Юрий Андрухович, который написал послесловие к изданию собрания произведений Лема (издательство «Агора») в 2009 году, сосредоточился на том, что в этом городе изменилось с 1939 года. Перечень описанных Лемом мест, которых уже нет: пассаж Миколяша, магазин с игрушками Клафтена и киоск со сладостями Кавураса. Однако большинство знаменитых улиц и зданий сохранилось, часто они даже выглядят так же, как и перед войной (потому что два десятилетия Польша и Европа вкладывали значительные суммы в реконструкцию львовских памятников архитектуры).

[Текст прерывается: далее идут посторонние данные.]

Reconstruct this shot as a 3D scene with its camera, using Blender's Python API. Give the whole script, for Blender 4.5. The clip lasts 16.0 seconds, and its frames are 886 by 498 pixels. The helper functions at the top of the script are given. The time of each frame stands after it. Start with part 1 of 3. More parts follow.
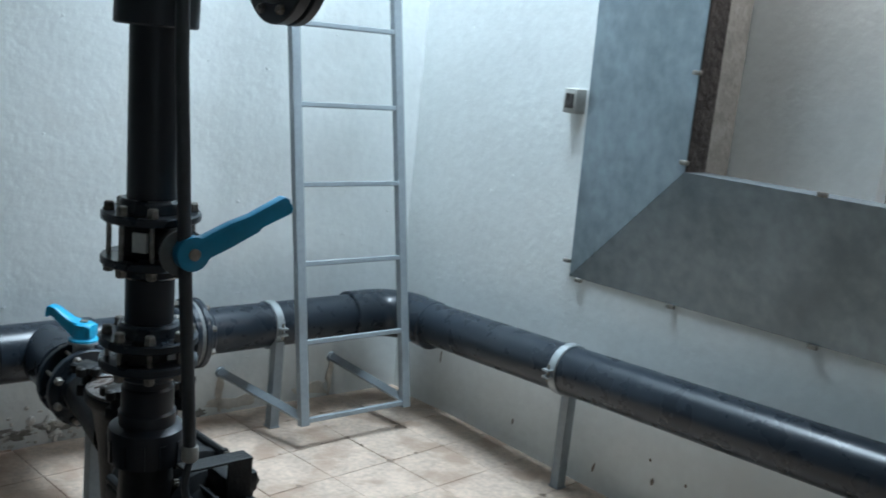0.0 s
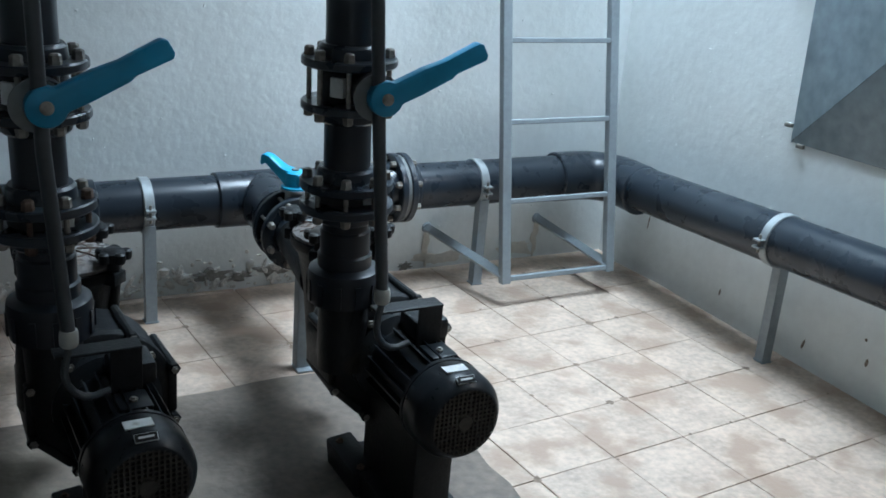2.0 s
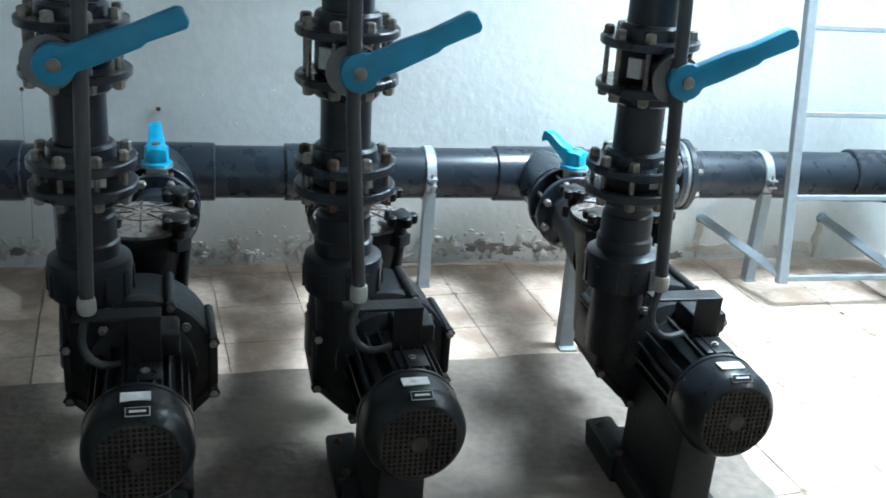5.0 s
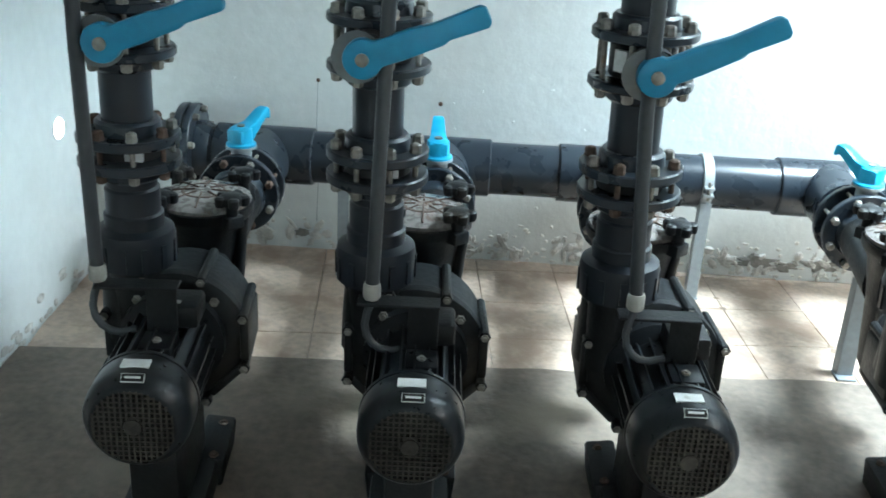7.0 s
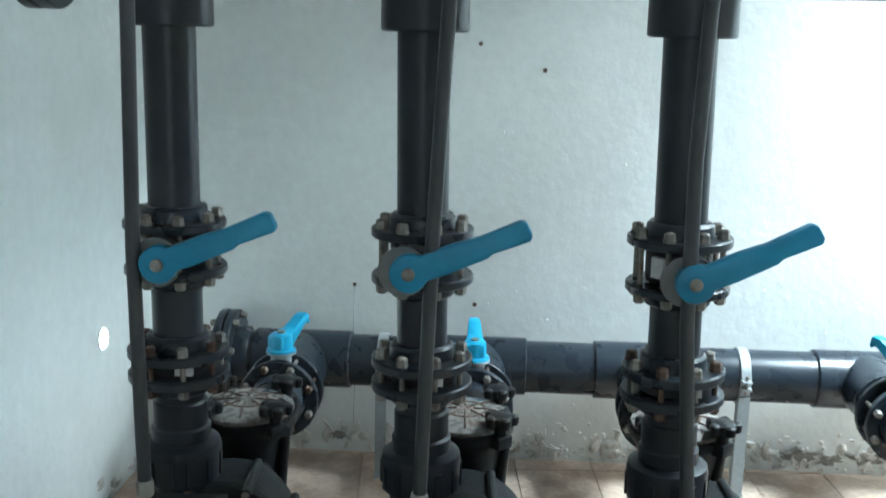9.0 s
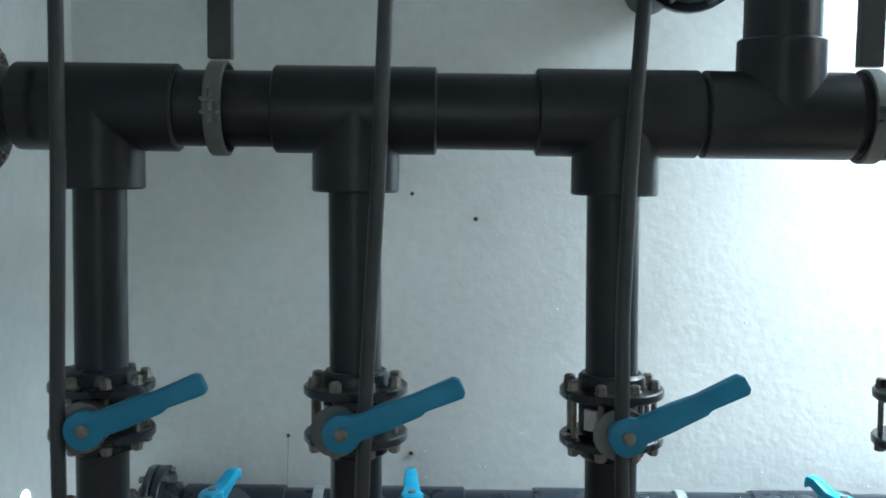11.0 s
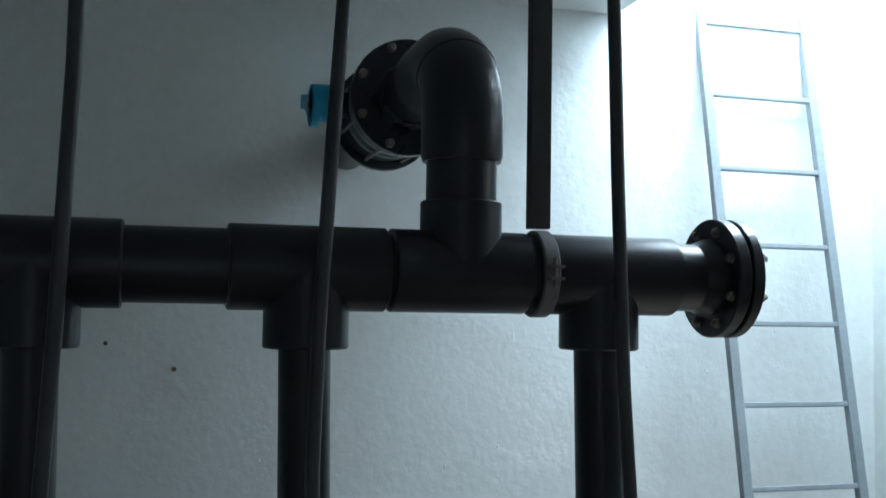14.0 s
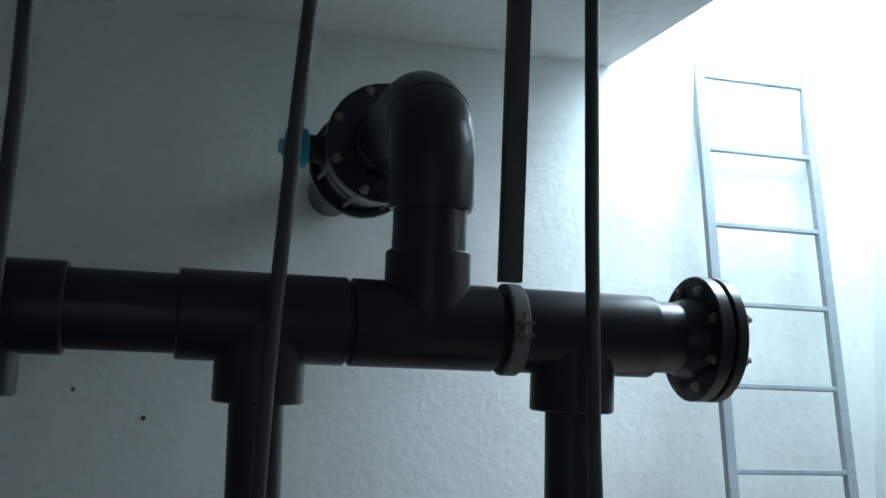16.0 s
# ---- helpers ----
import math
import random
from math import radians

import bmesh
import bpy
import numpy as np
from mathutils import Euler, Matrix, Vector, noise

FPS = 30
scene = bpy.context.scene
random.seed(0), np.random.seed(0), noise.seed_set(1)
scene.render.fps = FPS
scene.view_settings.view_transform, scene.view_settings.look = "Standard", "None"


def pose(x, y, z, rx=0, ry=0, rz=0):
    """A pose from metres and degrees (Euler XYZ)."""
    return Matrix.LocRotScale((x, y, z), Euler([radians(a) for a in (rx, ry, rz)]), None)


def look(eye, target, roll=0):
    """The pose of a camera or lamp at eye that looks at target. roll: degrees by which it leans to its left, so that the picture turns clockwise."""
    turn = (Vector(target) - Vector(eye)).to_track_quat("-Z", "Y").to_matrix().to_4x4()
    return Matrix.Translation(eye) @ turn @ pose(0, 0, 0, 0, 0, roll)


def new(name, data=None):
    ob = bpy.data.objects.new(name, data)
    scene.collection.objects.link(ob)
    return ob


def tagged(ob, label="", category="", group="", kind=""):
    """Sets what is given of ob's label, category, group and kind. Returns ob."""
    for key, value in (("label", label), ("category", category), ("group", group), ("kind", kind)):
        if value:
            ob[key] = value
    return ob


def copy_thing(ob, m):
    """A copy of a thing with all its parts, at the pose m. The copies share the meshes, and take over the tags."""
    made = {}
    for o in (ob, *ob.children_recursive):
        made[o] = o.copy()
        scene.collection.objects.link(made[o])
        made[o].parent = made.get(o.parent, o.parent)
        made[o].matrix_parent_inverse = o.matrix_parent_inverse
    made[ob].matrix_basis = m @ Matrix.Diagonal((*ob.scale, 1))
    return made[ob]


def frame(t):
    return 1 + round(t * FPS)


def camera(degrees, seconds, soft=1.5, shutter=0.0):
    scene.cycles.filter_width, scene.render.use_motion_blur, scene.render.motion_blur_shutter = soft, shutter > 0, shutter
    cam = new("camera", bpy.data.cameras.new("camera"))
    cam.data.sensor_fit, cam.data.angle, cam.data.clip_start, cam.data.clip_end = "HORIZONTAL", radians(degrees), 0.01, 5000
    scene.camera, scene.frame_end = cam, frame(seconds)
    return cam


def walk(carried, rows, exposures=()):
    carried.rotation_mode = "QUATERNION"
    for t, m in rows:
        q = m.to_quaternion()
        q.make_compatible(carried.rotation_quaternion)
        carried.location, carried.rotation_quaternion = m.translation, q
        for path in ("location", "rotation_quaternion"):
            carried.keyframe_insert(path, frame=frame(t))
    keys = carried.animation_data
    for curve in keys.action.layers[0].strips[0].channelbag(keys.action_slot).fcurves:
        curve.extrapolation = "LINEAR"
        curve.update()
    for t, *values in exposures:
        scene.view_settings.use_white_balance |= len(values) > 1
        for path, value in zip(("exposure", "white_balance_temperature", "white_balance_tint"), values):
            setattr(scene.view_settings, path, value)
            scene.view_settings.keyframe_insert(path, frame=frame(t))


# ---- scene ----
cam = camera(47.1, 16.0, soft=1.6, shutter=0.3)
PATH = [
    (0, (0.74, -3.315, 1.483), (2.02, -1.831, 1.086), 5.9),
    (0.5, (0.791, -3.311, 1.476), (1.912, -1.717, 1.027), 5.9),
    (1, (0.811, -3.317, 1.455), (1.828, -1.692, 0.886), 4.8),
    (1.5, (0.81, -3.318, 1.445), (1.758, -1.679, 0.801), 4.6),
    (2, (0.811, -3.325, 1.438), (1.713, -1.674, 0.76), 4.8),
    (2.5, (0.808, -3.321, 1.437), (1.651, -1.646, 0.741), 5.1),
    (3, (0.798, -3.316, 1.433), (1.548, -1.598, 0.735), 5.1),
    (5.5, (0.742, -3.302, 1.429), (1.069, -1.484, 0.664), 4.2),
    (6, (0.721, -3.297, 1.428), (0.922, -1.466, 0.65), 3.7),
    (6.5, (0.713, -3.29, 1.426), (0.8, -1.453, 0.64), 3.4),
    (7, (0.704, -3.283, 1.426), (0.654, -1.443, 0.643), 3.2),
    (7.5, (0.684, -3.292, 1.434), (0.585, -1.436, 0.696), 3.2),
    (8, (0.671, -3.298, 1.444), (0.558, -1.413, 0.783), 2.4),
    (8.5, (0.669, -3.303, 1.453), (0.578, -1.388, 0.882), 1.9),
    (9, (0.664, -3.308, 1.473), (0.549, -1.359, 1.039), 1.3),
    (11.5, (0.68, -3.317, 1.517), (0.8, -1.324, 1.385), -0.0),
    (12, (0.699, -3.332, 1.516), (1.01, -1.358, 1.422), -0.1),
    (12.5, (0.717, -3.334, 1.522), (1.171, -1.388, 1.432), 0.1),
    (13, (0.721, -3.327, 1.519), (1.265, -1.403, 1.469), 0.1),
    (13.5, (0.721, -3.329, 1.53), (1.264, -1.404, 1.559), 0.3),
    (14, (0.721, -3.334, 1.542), (1.262, -1.411, 1.655), 0.9),
    (14.5, (0.719, -3.333, 1.548), (1.244, -1.411, 1.724), 1.2),
    (15, (0.729, -3.332, 1.546), (1.226, -1.407, 1.76), 1.5),
    (15.5, (0.77, -3.317, 1.546), (1.269, -1.392, 1.764), 2.5),
    (16, (0.836, -3.261, 1.553), (1.348, -1.339, 1.765), 2.4),
]
walk(cam, [(t, look(eye, target, roll)) for t, eye, target, roll in PATH],
     [(0, -0.06, 6050, 11), (1, -0.13, 5950, 11), (2, 0.2, 5850, 11), (3, 0.52, 5850, 11), (5.5, 1.74, 6000, 7), (6, 1.93, 6050, 6), (7, 2.18, 6150, 6), (8, 2.12, 6200, 6), (9, 1.88, 6200, 6), (11.5, 1.1, 6100, 9), (12.5, 0.46, 6000, 10), (13.5, 0.07, 6000, 9), (14.5, -0.2, 6000, 9), (16, -0.22, 6000, 9)])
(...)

Вооружённый планом города и путеводителем доктора Орловича, я каждый день воссоздаю путь Лема от его дома (Браеровская, 4) до гимназии (Подвальная, 2). Это улицы: Браеровская, Подлевского, Ягеллонская, Легионов, пассаж Андреолли, Рынок, Русская, Подвальная, Чарнецкого. Сегодня соответственно это улицы: Лепкого, Гребёнки, Гнатюка, проспект Свободы, пассаж Андреолли, Рынок, Русская, Подвальная. Даже не все названия изменились!
* * *
Я прохожу мимо каменицы Мауриция Аллерханда, украшенной египетскими мотивами, он был довоенным юристом, одним из создателей польского гражданского права, которое используют и по сей день. Любуюсь Иезуитским садом (сейчас парк Ивана Франко), виднеющимся на горизонте. Пересекаю проспект Свободы, бульвар, который выглядит так, как хотели бы выглядеть краковские Планты, но им не хватает размаха. Я прохожу мимо Рынка и его необычной Ратуши, архитектура которой так не нравилась Орловичу («уродливая, четырёхгранная в бюрократическом стиле с 1820 года, с башней 65 метров в высоту»), но как видно сегодня, Ратуша хорошо перенесла испытание временем.

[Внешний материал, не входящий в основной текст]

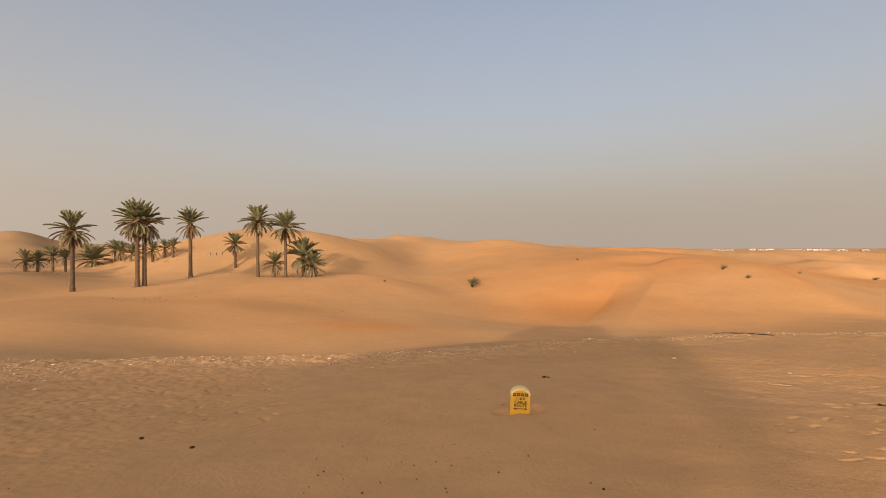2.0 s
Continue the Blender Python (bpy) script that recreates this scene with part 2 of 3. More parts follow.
DUNES = {
    "far": Ridge([(12.8, 120, 3.9), (18.6, 125, 4.3), (26, 130, 5.1), (33.8, 128, 5.0), (38.9, 124.7, 4.2), (45.4, 118, 3.9), (50.1, 104, 3.4),
                  (51.2, 92.5, 2.3), (53.4, 85.4, 1.8), (56, 77.6, 1.5), (56.4, 71.1, 1.2), (54.7, 66, 0.9)], 26, 30),
    "palm_hill": Ridge([(-19.3, 88.4, 2.8), (-14.3, 84.3, 3.6), (-8.7, 80.1, 4.8), (-3.8, 78.5, 5), (0.9, 78.6, 4.8), (4.9, 82.5, 4.3), (9.7, 90, 3.4), (15, 99, 2.7), (20, 108, 2.4)], 20, 12),
    "palm_shelf": Ridge([(-19.2, 50.2, -2.2), (-14, 49, -1.6), (-8, 52, -1.4), (-2, 53, -1.2), (4, 56, -1.2)], 13, 13),
    "front_left": Ridge([(-16.9, 23.4, -1.0), (-17.6, 27.9, -1.1), (-18.7, 34.6, -1.5), (-18.8, 41.5, -1.9)], 14, 15),
    "left": Ridge([(-39, 27, -0.75), (-35.5, 33, -0.68), (-33.4, 37.6, -0.64), (-31.2, 41.4, -0.56), (-29.7, 44.8, -0.42), (-28.7, 48.6, -0.22), (-28, 54, -0.35), (-27.2, 62, -0.8)], 6.5, 7),
    "left_back": Ridge([(-48, 44, -0.9), (-42, 50, -0.7), (-37, 57, -0.3), (-33, 66, -0.2), (-30, 73, -0.8)], 9, 12),
    "left_middle": Ridge([(-69.7, 57, -0.1), (-67.3, 67.6, 0), (-65.8, 76.1, 0.7), (-64.3, 90.4, 0.8), (-55.3, 96.6, 0)], 16, 13),
    "left_far": Ridge([(-150, 85, 2.3), (-133.6, 105, 2.6), (-124, 117, 3.4), (-114, 120, 2.8), (-103.6, 123, 2.6), (-90, 124, 2.8), (-76, 133, 3.0), (-66, 139, 3.2),
                       (-54.1, 142, 3.6), (-40.8, 146.6, 3.4)], 22, 17),
    "left_far_a": Ridge([(-122, 124, 3.9), (-116, 113, 3.2), (-107, 103, 1.8)], 12, 15),
    "left_far_b": Ridge([(-92, 131, 4.6), (-86, 124, 5.7), (-79.5, 115, 4.2), (-70, 103, 1.6)], 11, 14),
    "left_far_c": Ridge([(-68, 142, 5.2), (-65, 136.5, 6.2), (-60, 125, 4.2), (-52, 112, 1.4)], 11, 12),
    "east": Ridge([(91, 89, -1.1), (80, 70, -1.5), (66, 55, -2.6), (56, 44, -3.4)], 16, 20),
    "hook": Ridge([(101.6, 68.2, -0.8), (113.2, 58.3, -1.2), (106.9, 48.1, -2.3), (97.3, 45.2, -3.3)], 14, 12),
    "east_far": Ridge([(72.2, 98.8, 2.1), (87.2, 99.6, 1.7), (101.8, 99.5, 1.2), (121.6, 91.9, 1.2), (128.4, 82, 0.9), (134.6, 71.2, 0.5), (133.3, 49.6, 0.2), (128.4, 31.2, -0.1)], 30, 22),
    "right": Ridge([(87.5, 21.6, -0.8), (80.8, 14.3, 0.9), (76.3, 10.1, 1.9), (71.6, 6.4, 2.7), (69.7, 3.7, 3.3), (67.7, 0.5, 3.9), (65.6, -2.1, 3.7), (63.3, -5.6, 3.1),
                    (61, -8.1, 2.5), (58.6, -9.8, 2)], 14, 15),
    "right_far": Ridge([(110.7, -13.3, 2.5), (110, -18.2, 3.2), (104, -21.7, 2.9), (98.3, -24.5, 2.3), (92.4, -26.7, 2.1)], 12, 10),
    "right_low": Ridge([(72.6, -11.3, 1.1), (70, -13.9, 1.6), (66.7, -18.6, 2), (65.7, -21.4, 2), (68.3, -25.8, 1.8), (72.3, -31.6, 1.5)], 8, 9),
}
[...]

Легко себе представить довоенный Львов, достаточно притвориться, что не видно современных автомобилей, зато всё больше видно довоенные признаки, которые и так везде пробиваются из-под штукатурки. Я прохожу мимо магазина, который предлагал «церковные атрибуты, серебро, бронзу и т. д.», не знаю, что конкретно с этими атрибутами там делают (скупают? продают? ремонтируют? все вместе?), потому что тот кусок штукатурки ещё не полностью отвалился, поэтому он и дальше хранит свой секрет.